→ SUPPLIED DATA:
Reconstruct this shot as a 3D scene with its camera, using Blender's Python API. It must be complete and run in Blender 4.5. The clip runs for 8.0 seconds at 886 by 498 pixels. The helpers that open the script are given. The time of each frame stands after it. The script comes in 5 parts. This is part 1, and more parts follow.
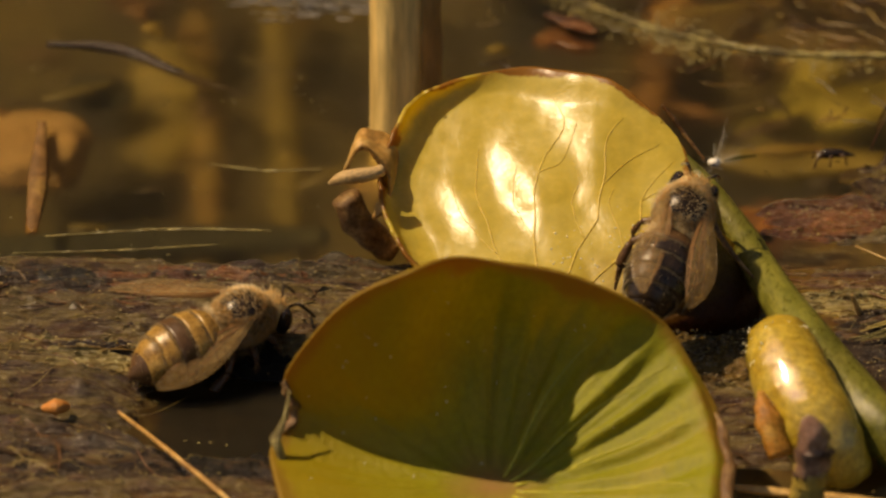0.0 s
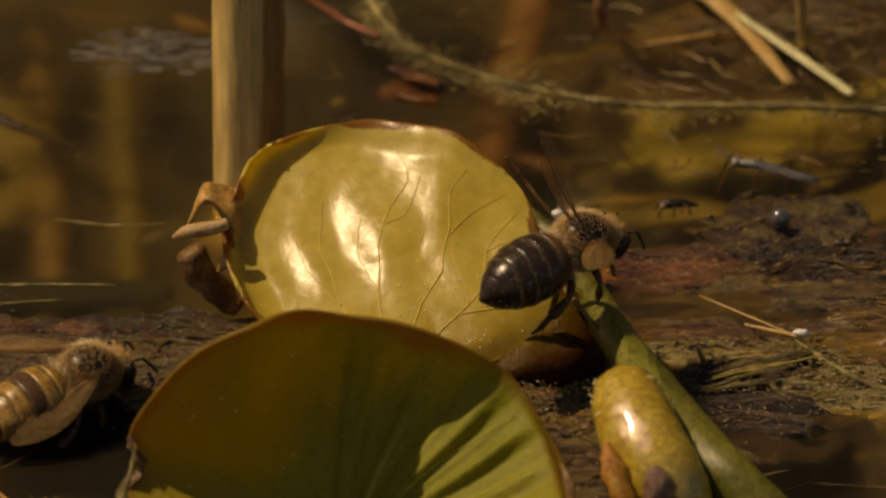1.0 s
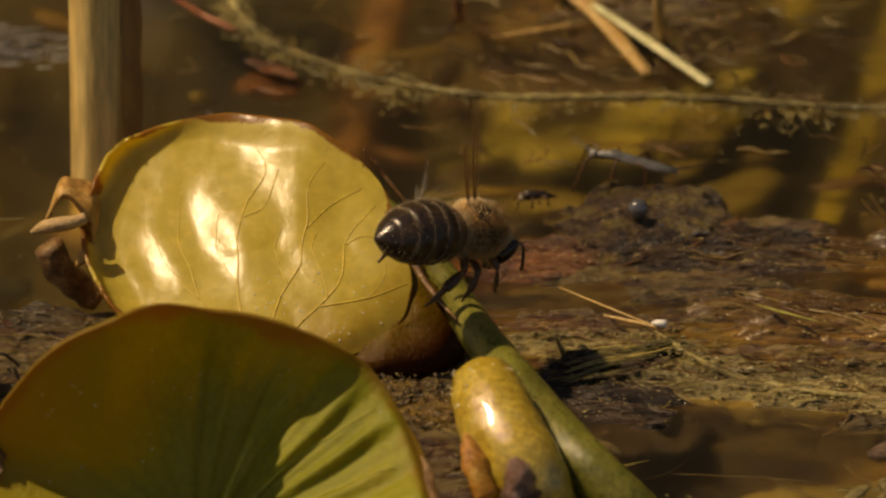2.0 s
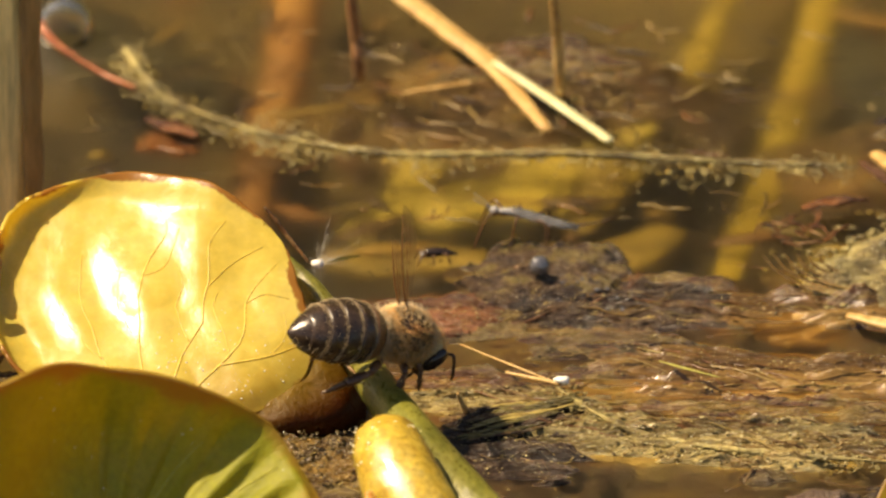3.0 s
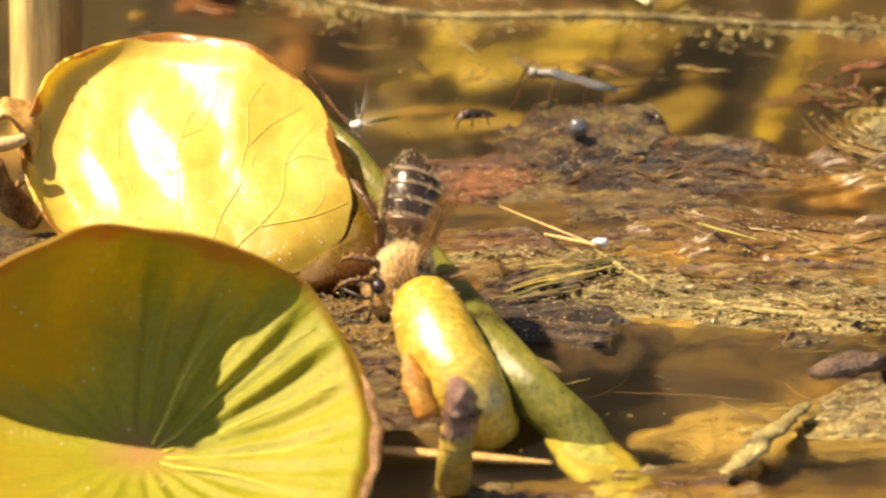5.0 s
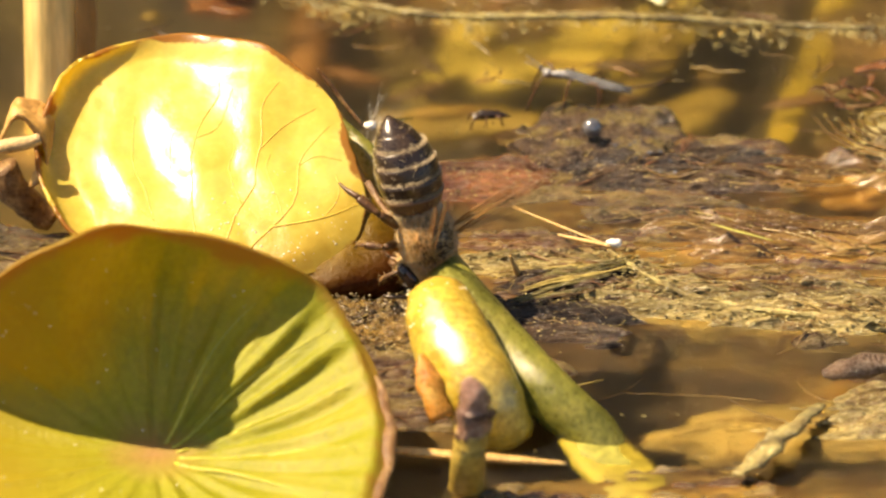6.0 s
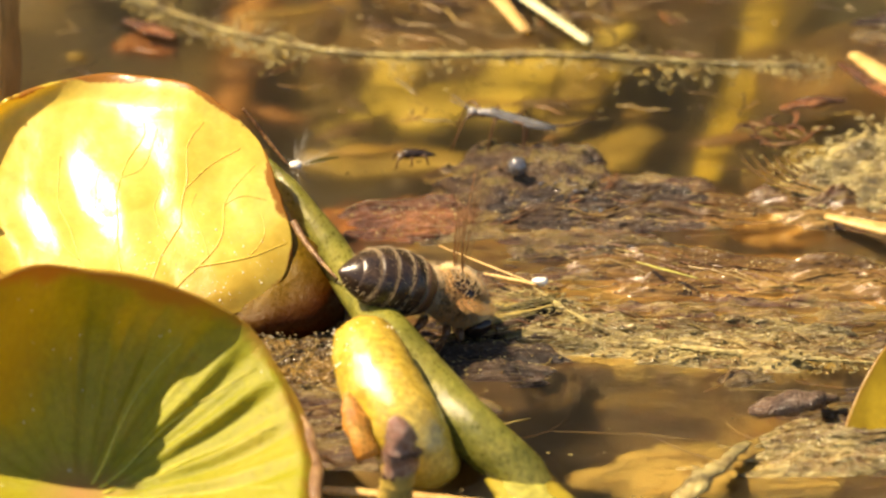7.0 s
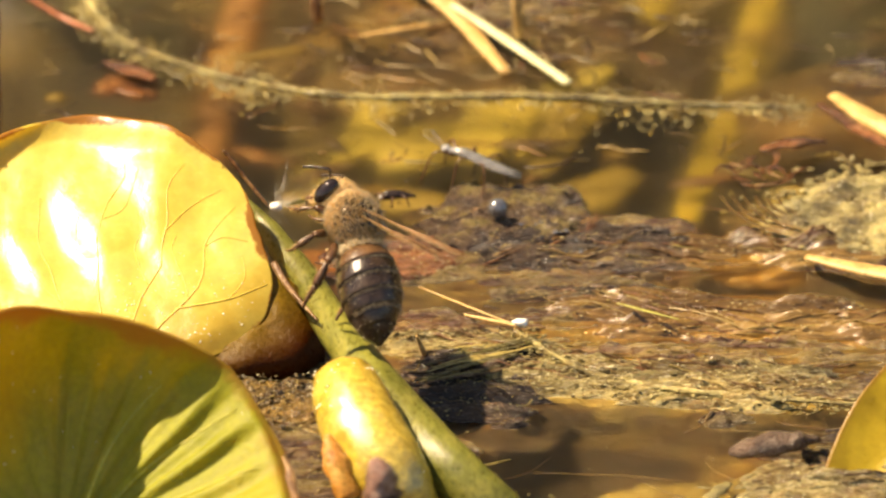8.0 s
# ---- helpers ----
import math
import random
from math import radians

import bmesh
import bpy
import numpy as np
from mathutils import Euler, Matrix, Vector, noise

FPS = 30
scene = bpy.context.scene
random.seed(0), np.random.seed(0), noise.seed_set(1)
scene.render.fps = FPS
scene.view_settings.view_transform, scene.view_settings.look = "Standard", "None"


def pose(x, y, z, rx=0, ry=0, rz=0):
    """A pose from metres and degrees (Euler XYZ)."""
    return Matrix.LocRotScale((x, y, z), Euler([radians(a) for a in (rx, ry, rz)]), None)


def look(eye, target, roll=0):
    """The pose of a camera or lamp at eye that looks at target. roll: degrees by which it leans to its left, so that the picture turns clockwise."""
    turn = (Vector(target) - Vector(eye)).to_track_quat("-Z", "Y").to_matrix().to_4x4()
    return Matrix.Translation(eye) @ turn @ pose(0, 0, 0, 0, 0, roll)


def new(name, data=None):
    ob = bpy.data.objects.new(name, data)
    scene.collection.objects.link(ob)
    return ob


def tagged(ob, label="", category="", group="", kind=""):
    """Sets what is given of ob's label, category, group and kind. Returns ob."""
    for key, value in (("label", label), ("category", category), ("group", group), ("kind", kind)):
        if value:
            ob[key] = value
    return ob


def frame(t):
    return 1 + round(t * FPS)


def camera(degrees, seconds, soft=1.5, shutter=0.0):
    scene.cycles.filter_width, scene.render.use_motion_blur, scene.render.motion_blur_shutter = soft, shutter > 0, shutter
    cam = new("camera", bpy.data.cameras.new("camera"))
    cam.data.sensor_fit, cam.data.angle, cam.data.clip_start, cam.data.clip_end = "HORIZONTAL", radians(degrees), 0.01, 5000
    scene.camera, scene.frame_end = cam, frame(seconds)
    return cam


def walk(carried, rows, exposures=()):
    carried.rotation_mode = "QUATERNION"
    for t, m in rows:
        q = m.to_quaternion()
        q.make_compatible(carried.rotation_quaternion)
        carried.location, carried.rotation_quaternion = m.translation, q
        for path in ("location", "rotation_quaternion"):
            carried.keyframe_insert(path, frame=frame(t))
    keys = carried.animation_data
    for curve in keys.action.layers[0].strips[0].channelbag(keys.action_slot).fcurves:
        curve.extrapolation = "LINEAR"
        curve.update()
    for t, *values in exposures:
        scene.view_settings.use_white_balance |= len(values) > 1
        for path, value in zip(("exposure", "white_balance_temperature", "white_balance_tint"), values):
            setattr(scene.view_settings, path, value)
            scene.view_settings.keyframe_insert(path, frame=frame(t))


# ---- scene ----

→ DIRECTIONS FOR THIS TASK: Write out an exact copy of the listing, first line through the line containing "q.make_compatible(carried.rotation_quaternion)", with the pictures left out.

→ WRITTEN ANSWER:
Reconstruct this shot as a 3D scene with its camera, using Blender's Python API. It must be complete and run in Blender 4.5. The clip runs for 8.0 seconds at 886 by 498 pixels. The helpers that open the script are given. The time of each frame stands after it. The script comes in 5 parts. This is part 1, and more parts follow.
0.0 s
1.0 s
2.0 s
3.0 s
5.0 s
6.0 s
7.0 s
8.0 s
# ---- helpers ----
import math
import random
from math import radians

import bmesh
import bpy
import numpy as np
from mathutils import Euler, Matrix, Vector, noise

FPS = 30
scene = bpy.context.scene
random.seed(0), np.random.seed(0), noise.seed_set(1)
scene.render.fps = FPS
scene.view_settings.view_transform, scene.view_settings.look = "Standard", "None"


def pose(x, y, z, rx=0, ry=0, rz=0):
    """A pose from metres and degrees (Euler XYZ)."""
    return Matrix.LocRotScale((x, y, z), Euler([radians(a) for a in (rx, ry, rz)]), None)


def look(eye, target, roll=0):
    """The pose of a camera or lamp at eye that looks at target. roll: degrees by which it leans to its left, so that the picture turns clockwise."""
    turn = (Vector(target) - Vector(eye)).to_track_quat("-Z", "Y").to_matrix().to_4x4()
    return Matrix.Translation(eye) @ turn @ pose(0, 0, 0, 0, 0, roll)


def new(name, data=None):
    ob = bpy.data.objects.new(name, data)
    scene.collection.objects.link(ob)
    return ob


def tagged(ob, label="", category="", group="", kind=""):
    """Sets what is given of ob's label, category, group and kind. Returns ob."""
    for key, value in (("label", label), ("category", category), ("group", group), ("kind", kind)):
        if value:
            ob[key] = value
    return ob


def frame(t):
    return 1 + round(t * FPS)


def camera(degrees, seconds, soft=1.5, shutter=0.0):
    scene.cycles.filter_width, scene.render.use_motion_blur, scene.render.motion_blur_shutter = soft, shutter > 0, shutter
    cam = new("camera", bpy.data.cameras.new("camera"))
    cam.data.sensor_fit, cam.data.angle, cam.data.clip_start, cam.data.clip_end = "HORIZONTAL", radians(degrees), 0.01, 5000
    scene.camera, scene.frame_end = cam, frame(seconds)
    return cam


def walk(carried, rows, exposures=()):
    carried.rotation_mode = "QUATERNION"
    for t, m in rows:
        q = m.to_quaternion()
        q.make_compatible(carried.rotation_quaternion)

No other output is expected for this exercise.